From: Yuchung Cheng <ycheng@google.com>
Date: Thu, 29 Mar 2012 11:00:12 -0700
Message-ID: <CAK6E8=edA_eHebSN=QrR4cS0QbSDN4FVfnyZJ-7uEK16oRqbtA@mail.gmail.com>
To: Tobias Oberstein <tobias.oberstein@tavendo.de>
Cc: "ietf-http-wg@w3.org" <ietf-http-wg@w3.org>
On Thu, Mar 29, 2012 at 9:15 AM, Tobias Oberstein
<tobias.oberstein@tavendo.de> wrote:
> The study speaks about state transitions of the HSPA radio channel,
> which is quite interesting!
> A daily annoyance for me is the _initial_ delay it takes when surfing the web,
> because the radio channel has been apparently put into some idle state.
> It takes anything from 1-5s to get into an active state again.
Do you see that on LTE? the last paragraph of page 32 in Binoy's thesis has some
promising numbers.

> When I am surfing i.e., have found a page, read for some 10-120s, the radio
> will most often already be on idle. Clicking any link then means 1-5s delay.
> After the page has loaded, clicking more links usually is quite acceptable ..
> until it goes into idle again.
> As I currently understand this, HTTP2, whether that's SPDY, SPDY-over-WS,
> whatever .. won't help me at all. Those might improve latencies when
> radio is already fully active (HSPA DCH state), but won't do anything about
> "first click latency".
> However, if HTTP2 is about user experience, optimizing the mobile experience,
> and here "first click latency" is IMHO quite important.
> ==
> I now did a simple experiment: wrote a little WebSocket client that issues
> WS Ping requests every 200ms with a payload of 50 octets.
> Doing that, which effectively means approx. 4kb/s combined rate, gives
> me snappy behavior at any time! This is great. It improves my user
> experience ..
> Doing much less traffic will not work. I.e. 4 octets Ping every 1s will NOT work.

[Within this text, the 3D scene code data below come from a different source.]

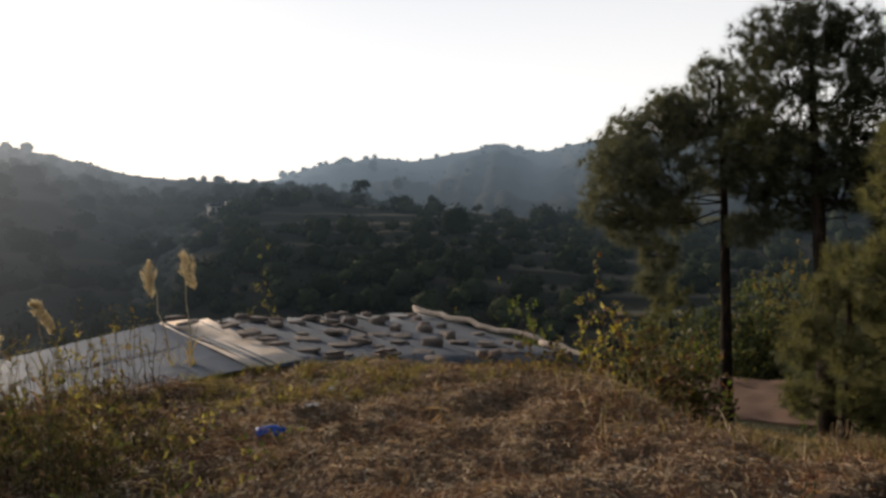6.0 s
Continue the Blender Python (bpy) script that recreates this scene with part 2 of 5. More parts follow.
M_OLIVE = leafy("olive_scrub_leaves", [(0.07, 0.06, 0.03), (0.125, 0.11, 0.045), (0.19, 0.16, 0.06), (0.25, 0.17, 0.08)], 0.4)
M_BIGLEAF = leafy("broad_leaves", [(0.09, 0.12, 0.03), (0.15, 0.17, 0.04), (0.22, 0.22, 0.07)], 0.45, 0.4, 1.2)
M_STRAW = leafy("straw", [(0.11, 0.055, 0.034), (0.31, 0.18, 0.098), (0.49, 0.325, 0.18), (0.72, 0.58, 0.41)], 0.2, tint=0.78)
M_GOLD = leafy("golden_straw", [(0.24, 0.125, 0.055), (0.42, 0.26, 0.12), (0.58, 0.41, 0.21), (0.72, 0.58, 0.37)], 0.18, tint=0.7)
M_CHIP = leafy("straw_chips", [(0.25, 0.15, 0.095), (0.43, 0.31, 0.205), (0.60, 0.48, 0.35), (0.74, 0.64, 0.5)], 0.1, tint=0.8)
M_BROWNLEAF = leafy("fallen_leaves", [(0.05, 0.027, 0.019), (0.13, 0.066, 0.043), (0.22, 0.13, 0.085), (0.35, 0.25, 0.18)], 0.08)
M_PALELEAF = leafy("pale_fallen_leaves", [(0.08, 0.045, 0.03), (0.17, 0.11, 0.08), (0.27, 0.195, 0.15), (0.36, 0.29, 0.24)], 0.1, 0.85)
M_REDSTEM = leafy("pulled_reddish_stems", [(0.10, 0.04, 0.024), (0.24, 0.105, 0.06), (0.40, 0.205, 0.115), (0.54, 0.35, 0.22)], 0.2, tint=0.7)
M_REDSTRAW = leafy("reddish_dry_stems", [(0.09, 0.038, 0.024), (0.20, 0.095, 0.055), (0.33, 0.18, 0.10), (0.46, 0.31, 0.18)], 0.15, tint=0.7)
M_GRASS = leafy("grass_blades", [(0.09, 0.10, 0.025), (0.18, 0.17, 0.05), (0.30, 0.25, 0.09), (0.40, 0.30, 0.14)], 0.45)
M_FRESH = leafy("fresh_grass", [(0.14, 0.155, 0.035), (0.22, 0.23, 0.06), (0.32, 0.30, 0.10)], 0.45)
M_PLUME = leafy("plume", [(0.48, 0.38, 0.28), (0.64, 0.54, 0.42), (0.78, 0.70, 0.58)], 0.5, glow=1.15, tint=0.68)
M_REED = solid("pale_reed_stem", [(0.34, 0.26, 0.15), (0.55, 0.45, 0.29)], 14.0, 0.75, 0.2)
M_STALK = solid("dry_stalk", [(0.25, 0.17, 0.08), (0.42, 0.31, 0.16)], 20.0, 0.8, 0.2)
M_STEM = solid("weed_stem", [(0.05, 0.05, 0.02), (0.13, 0.10, 0.04)], 20.0, 0.8, 0.2)
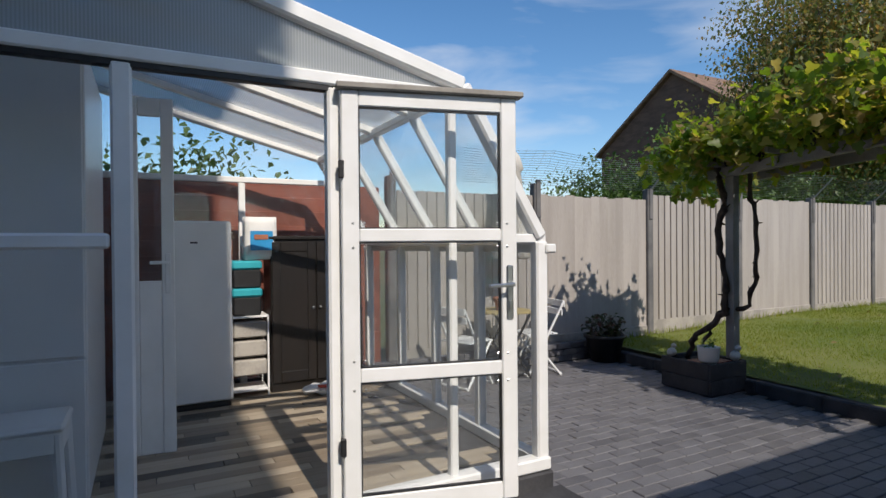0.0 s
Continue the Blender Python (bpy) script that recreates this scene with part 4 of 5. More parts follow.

> The radio will go to some degraded mode, RTTs will increase from snappy
> 50-80ms to around 400-600ms, or even 1500-2000ms. I can see the radio
> state switching when watching the sequence of Ping RTTs.
> Hence, the state transitions seem to be not simply based on "traffic == 0 or != 0",
> but on an average rate b/s. If traffic rate falls below, it'll transition into FACH
> or IDLE.
> Of course, this "rapid heatbeat" to achive low "first click latency" is somewhat
> ridiculous: it is wasting resources (I don't care about data volume .. 4kb/s is
> insignificant given the volume pack I am on).
> But the study seems to suggest that the radio state transition timeouts are
> defined by the carrier network, right? So there is no chance of having the
> mobile device, let alone an app, control state transitions?
> The optimal user experience would IMHO be: a "keep snappy" button
> in status bar drop down on mobile .. can turn on/off.
> When "keep snappy" = ON, the device will just stay in state DCH _all the time_.
> Done. Let the user trade off "snappy" vs "power drain".